WHAT YOU SHOULD DO:
Images are not part of the copy; write out the rest of the data exactly as given.

COLLECTED MATERIAL:

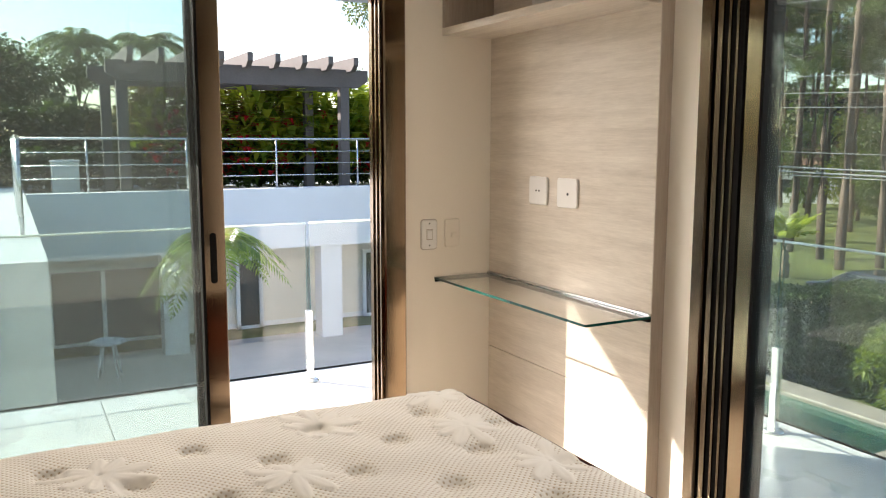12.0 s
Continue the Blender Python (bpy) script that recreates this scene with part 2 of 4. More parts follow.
LEAF_BRIGHT = leafy("bright leaves", (0.07, 0.14, 0.012), (0.36, 0.42, 0.05), 0.5, 0.6)
LEAF_OLIVE = leafy("pale olive leaves", (0.12, 0.17, 0.03), (0.42, 0.46, 0.10), 0.5, 0.6)
LEAF_MID = leafy("mid green leaves", (0.03, 0.065, 0.012), (0.14, 0.19, 0.03))
LEAF_YELLOW = leafy("yellowing leaves", (0.10, 0.13, 0.02), (0.40, 0.40, 0.06))
PALM_LEAF = leafy("palm fronds", (0.045, 0.12, 0.010), (0.32, 0.44, 0.045), 0.4, 0.4)
# a brighter, yellower leaf: sunlight put into the colour
LEAF_SUN = leafy("sunlit broad leaves", (0.10, 0.20, 0.015), (0.52, 0.56, 0.07), 0.4, 0.6)
PALM_DARK = leafy("dark palm fronds", (0.06, 0.11, 0.025), (0.24, 0.29, 0.08), 0.5, 0.5)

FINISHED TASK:
12.0 s
Continue the Blender Python (bpy) script that recreates this scene with part 2 of 4. More parts follow.
LEAF_BRIGHT = leafy("bright leaves", (0.07, 0.14, 0.012), (0.36, 0.42, 0.05), 0.5, 0.6)
LEAF_OLIVE = leafy("pale olive leaves", (0.12, 0.17, 0.03), (0.42, 0.46, 0.10), 0.5, 0.6)
LEAF_MID = leafy("mid green leaves", (0.03, 0.065, 0.012), (0.14, 0.19, 0.03))
LEAF_YELLOW = leafy("yellowing leaves", (0.10, 0.13, 0.02), (0.40, 0.40, 0.06))
PALM_LEAF = leafy("palm fronds", (0.045, 0.12, 0.010), (0.32, 0.44, 0.045), 0.4, 0.4)
# a brighter, yellower leaf: sunlight put into the colour
LEAF_SUN = leafy("sunlit broad leaves", (0.10, 0.20, 0.015), (0.52, 0.56, 0.07), 0.4, 0.6)
PALM_DARK = leafy("dark palm fronds", (0.06, 0.11, 0.025), (0.24, 0.29, 0.08), 0.5, 0.5)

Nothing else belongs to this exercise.